I feel like the biggest bonding exercise we did as a club was when we did the NaPoWriMo together and that was when I found there are writers here as well. Some of those poems were fun to engage with, to ponder on and I’m pretty sure one or two of them will at a later date be dug up and read again.
And then, we met! Our (at the time member, currently Pooh Bear and for me personally someone I can legit want to be like when I grow old) very own Pooji came down from Jaipur and there was a lunch!
The café we chose was one that I had walked past for years, but never bothered to go in to. It was a bright café called Grezia, done up in blue and white. It being Star Wars Day, I was obviously dressed in a Star Wars shirt and I was a little nervous if the truth be told. For all my bravado and excellent communication skills, I am now learning a little about the importance of boundaries, not just my own, but of the ones others set. But it was a sunny day, a cheerful café, John Mayer (serendipitously) had just finished singing and well, I thought “Let’s do this”.
People started to trickle in bit by bit. This is where it starts to free fall. From this point on, please do not ask me to explain time. Ask me about the conversations, I can back you up, but there were a lot of those. But as is critical in a conversation, some stayed silent, some spoke. I made mistakes, I laughed because the others laughed them off with me, and I spoke to someone about the Bible and actually understood a lot about the difference between Miltonian and Biblical Lucifer. I even feel a pull to visit a church I’ve walked past many a time. I got called out for bad mouthing Durjoy Dutta and since there have been a lot of endings in my life; I managed to pass on Julian Barnes’ The Sense of an Ending to someone yesterday.

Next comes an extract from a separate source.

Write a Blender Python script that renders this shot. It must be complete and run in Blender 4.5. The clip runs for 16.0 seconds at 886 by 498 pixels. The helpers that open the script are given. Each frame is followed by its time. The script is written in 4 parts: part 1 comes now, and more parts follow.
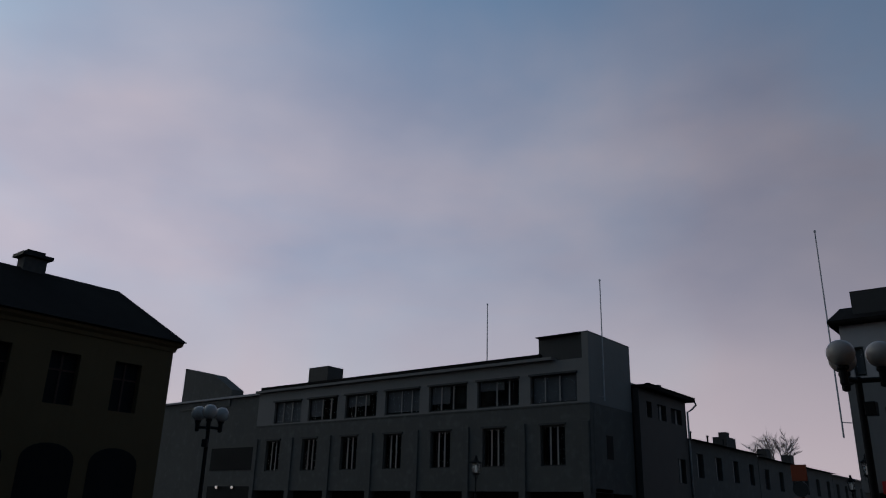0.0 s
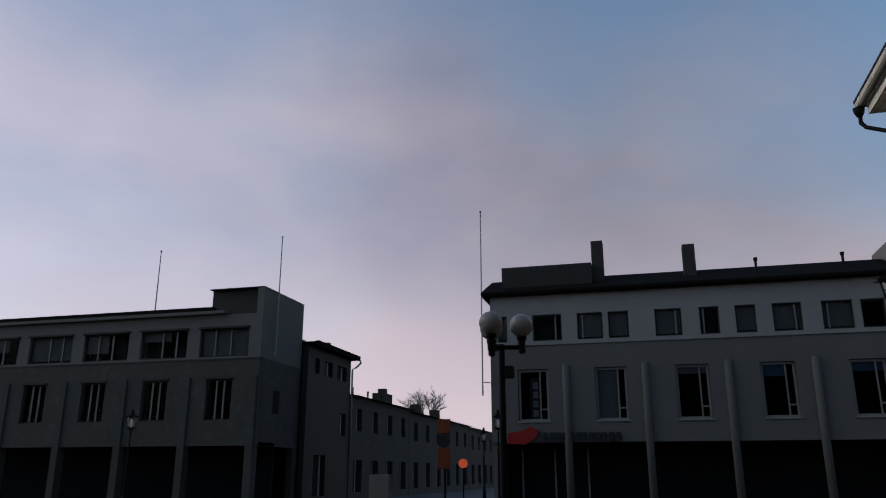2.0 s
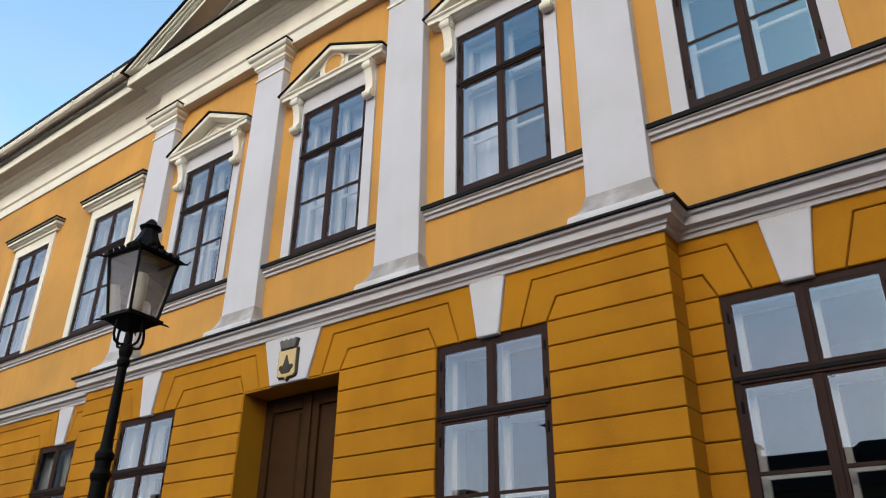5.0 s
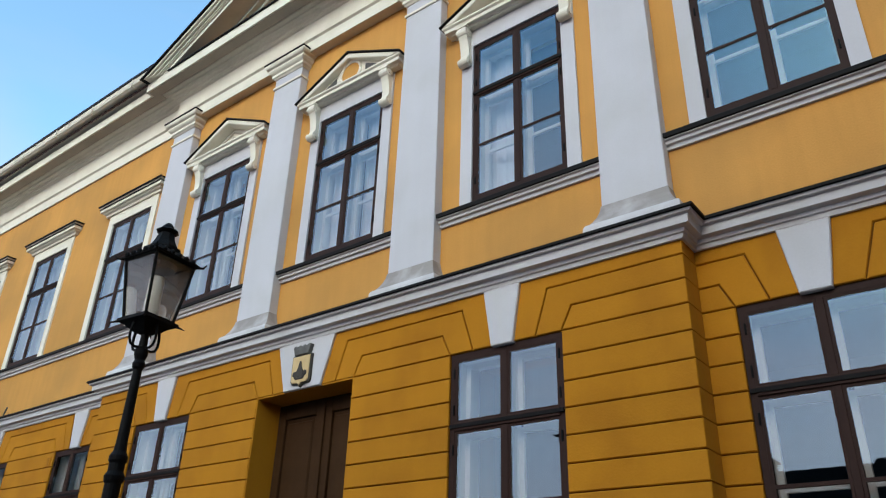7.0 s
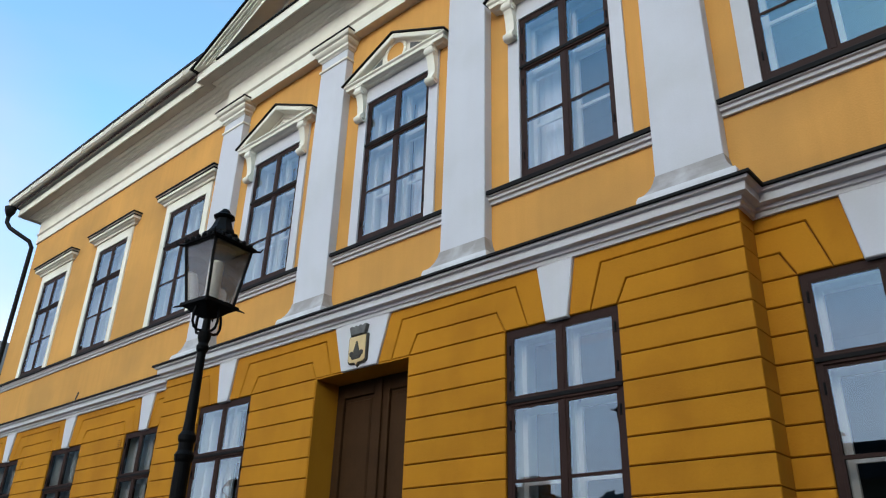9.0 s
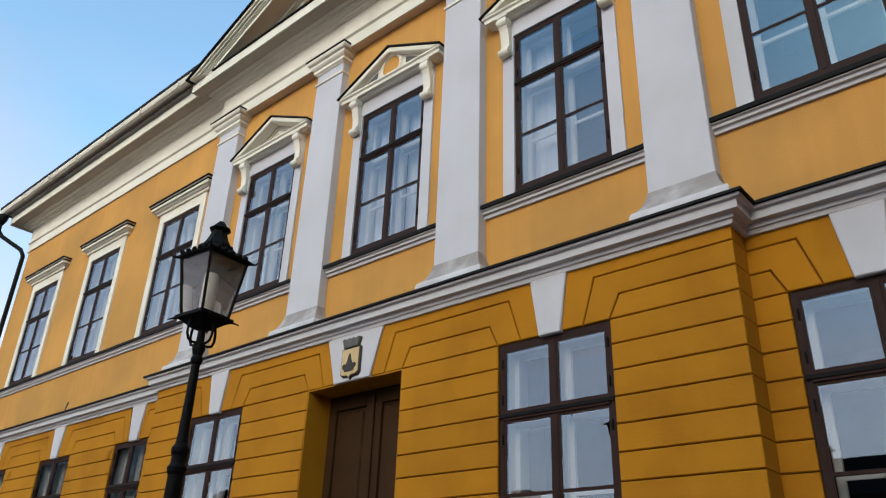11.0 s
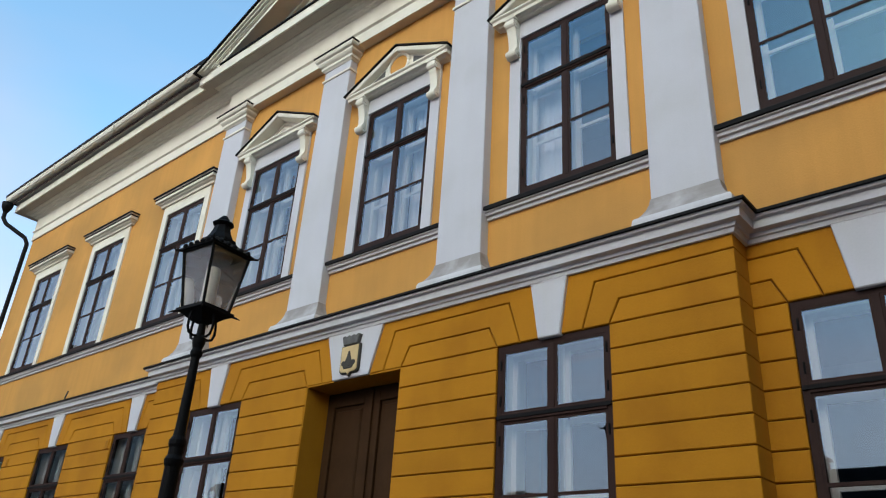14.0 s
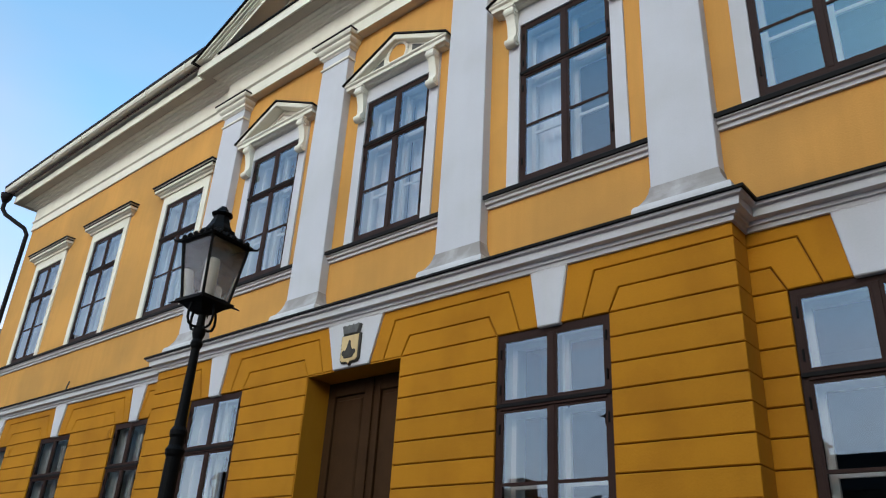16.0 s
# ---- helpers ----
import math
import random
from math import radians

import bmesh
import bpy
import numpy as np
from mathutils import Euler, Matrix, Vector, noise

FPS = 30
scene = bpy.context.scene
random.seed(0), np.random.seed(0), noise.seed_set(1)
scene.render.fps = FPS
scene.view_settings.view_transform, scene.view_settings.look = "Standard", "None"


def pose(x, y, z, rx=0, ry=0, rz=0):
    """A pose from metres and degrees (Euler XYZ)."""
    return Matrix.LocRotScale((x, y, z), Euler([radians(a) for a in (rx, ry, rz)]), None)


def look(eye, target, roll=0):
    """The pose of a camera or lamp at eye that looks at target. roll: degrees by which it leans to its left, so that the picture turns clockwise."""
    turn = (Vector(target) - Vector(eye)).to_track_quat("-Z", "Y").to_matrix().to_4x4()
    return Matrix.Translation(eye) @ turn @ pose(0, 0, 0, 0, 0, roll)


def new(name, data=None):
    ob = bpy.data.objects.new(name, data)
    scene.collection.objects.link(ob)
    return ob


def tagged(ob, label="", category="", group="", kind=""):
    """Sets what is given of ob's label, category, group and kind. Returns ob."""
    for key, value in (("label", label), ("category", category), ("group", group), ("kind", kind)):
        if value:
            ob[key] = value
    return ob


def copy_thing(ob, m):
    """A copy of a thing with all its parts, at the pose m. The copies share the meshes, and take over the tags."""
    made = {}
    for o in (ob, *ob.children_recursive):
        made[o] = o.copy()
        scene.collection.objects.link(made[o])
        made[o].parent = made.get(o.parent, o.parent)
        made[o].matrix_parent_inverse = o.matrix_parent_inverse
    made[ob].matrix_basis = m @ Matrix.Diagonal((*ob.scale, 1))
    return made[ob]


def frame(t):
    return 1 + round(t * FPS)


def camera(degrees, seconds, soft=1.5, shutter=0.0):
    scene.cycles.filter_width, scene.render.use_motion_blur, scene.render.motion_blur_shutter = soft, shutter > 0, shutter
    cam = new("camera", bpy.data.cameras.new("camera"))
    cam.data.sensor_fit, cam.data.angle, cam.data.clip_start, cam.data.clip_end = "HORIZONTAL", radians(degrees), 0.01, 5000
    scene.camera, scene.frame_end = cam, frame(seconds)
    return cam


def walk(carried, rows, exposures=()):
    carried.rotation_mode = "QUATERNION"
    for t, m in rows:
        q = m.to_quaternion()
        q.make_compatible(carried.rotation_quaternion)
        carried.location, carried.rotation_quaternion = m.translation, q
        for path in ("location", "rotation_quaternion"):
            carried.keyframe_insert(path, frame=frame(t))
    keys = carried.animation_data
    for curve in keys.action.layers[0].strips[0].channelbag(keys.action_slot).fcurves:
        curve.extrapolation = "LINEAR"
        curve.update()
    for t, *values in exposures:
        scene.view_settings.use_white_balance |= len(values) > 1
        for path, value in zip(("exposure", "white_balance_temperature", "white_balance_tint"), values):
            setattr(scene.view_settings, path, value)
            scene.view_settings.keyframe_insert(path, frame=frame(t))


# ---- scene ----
cam = camera(60.22, 16.0, 1.15)
PATH = [
    (0.0, pose(-0.600, -6.300, 1.735, 109.21, -1.56, 128.84)),
    (0.5, pose(-0.580, -6.310, 1.741, 107.36, -1.18, 121.69)),
    (1.0, pose(-0.560, -6.320, 1.747, 107.09, -0.26, 114.20)),
    (1.5, pose(-0.540, -6.330, 1.753, 105.67, -0.00, 110.38)),
    (2.0, pose(-0.520, -6.340, 1.759, 106.27, -0.01, 104.72)),
    (2.5, pose(-0.324, -6.451, 1.719, 110.17, -3.43, 85.42)),
    (3.0, pose(-0.291, -6.344, 1.598, 112.37, -2.92, 68.48)),
    (3.5, pose(-0.311, -6.118, 1.646, 114.30, -0.72, 53.01)),
    (4.0, pose(-0.270, -5.935, 1.683, 113.19, 1.02, 40.34)),
    (4.2, pose(-0.233, -5.939, 1.674, 113.83, 0.09, 37.22)),
    (6.3, pose(-0.257, -5.948, 1.651, 118.62, -1.36, 36.82)),
    (6.5, pose(-0.255, -5.932, 1.644, 118.71, -1.50, 36.22)),
    (7.0, pose(-0.253, -5.932, 1.645, 116.95, -1.66, 37.60)),
    (7.5, pose(-0.243, -5.957, 1.647, 117.26, -0.88, 38.23)),
    (8.0, pose(-0.255, -5.950, 1.639, 116.38, -1.23, 39.91)),
    (8.5, pose(-0.253, -5.955, 1.642, 116.67, -1.13, 41.06)),
    (9.0, pose(-0.274, -5.947, 1.632, 115.23, -1.64, 41.72)),
    (9.5, pose(-0.265, -5.969, 1.636, 116.16, -1.53, 41.81)),
    (9.7, pose(-0.265, -5.969, 1.634, 115.98, -1.60, 41.56)),
    (11.8, pose(-0.240, -6.003, 1.638, 116.18, -2.20, 40.42)),
    (12.0, pose(-0.234, -6.003, 1.647, 115.93, -2.49, 40.08)),
    (12.5, pose(-0.239, -5.999, 1.644, 116.50, -2.69, 40.77)),
    (13.0, pose(-0.233, -6.006, 1.649, 116.28, -2.56, 40.55)),
    (13.5, pose(-0.235, -6.002, 1.642, 115.98, -3.04, 40.39)),
    (14.0, pose(-0.236, -6.001, 1.636, 116.09, -3.41, 40.47)),
    (14.5, pose(-0.234, -6.010, 1.638, 115.49, -3.17, 40.71)),
    (15.0, pose(-0.238, -6.016, 1.636, 115.48, -2.98, 40.69)),
    (15.5, pose(-0.237, -5.994, 1.643, 115.60, -3.25, 40.36)),
    (16.0, pose(-0.231, -5.999, 1.646, 115.21, -3.17, 40.59)),
]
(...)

I don’t know at what point pizza arrived. I do remember telling someone to put chili flakes and oregano in coke and getting a weird look, but weird as it sounds, it rocks. At some point we ended up discussing what food we would like to eat until we die and the common factor may have been biriyani, but dal bati churma, dal makhni, kadhi chawal and a little healthy dose of the good old truth fit the bill as well.
While I do not remember every conversation at that table, I remember Cuddles on the Beach, randomly swapping my mixed fresh lime soda with something called Chilli Gondhoraj, a pun about how a fly determines if you are sweet or not, and wondering at the end of the day exactly when one guy happened to take 49 photos.
I have been to that locality so many times, but these people have made me realize that I will never look at that locality with the same eyes. Was it the Joey vs Chandler with a side of French Vanilla, or was it when I glanced at my watch, saw that it was 6:30PM and wondered out loud “Where has the time gone?”
I suppose life is going to go on whether I like it or not, and I suppose Brandon Sanderson (splendid little bugger) has a point when he wrote in The Stormlight Archive
“This is life, and I will not lie by saying every day will be sunshine. But there will be sunshine again, and that is a very different thing to say. I promise you Kaladin: You will be warm again”.
It’s really good to be here, Kolkata Bookworms. Thank you for having me! If this is what an unofficial meet is like, I cannot wait to find out what official ones are like.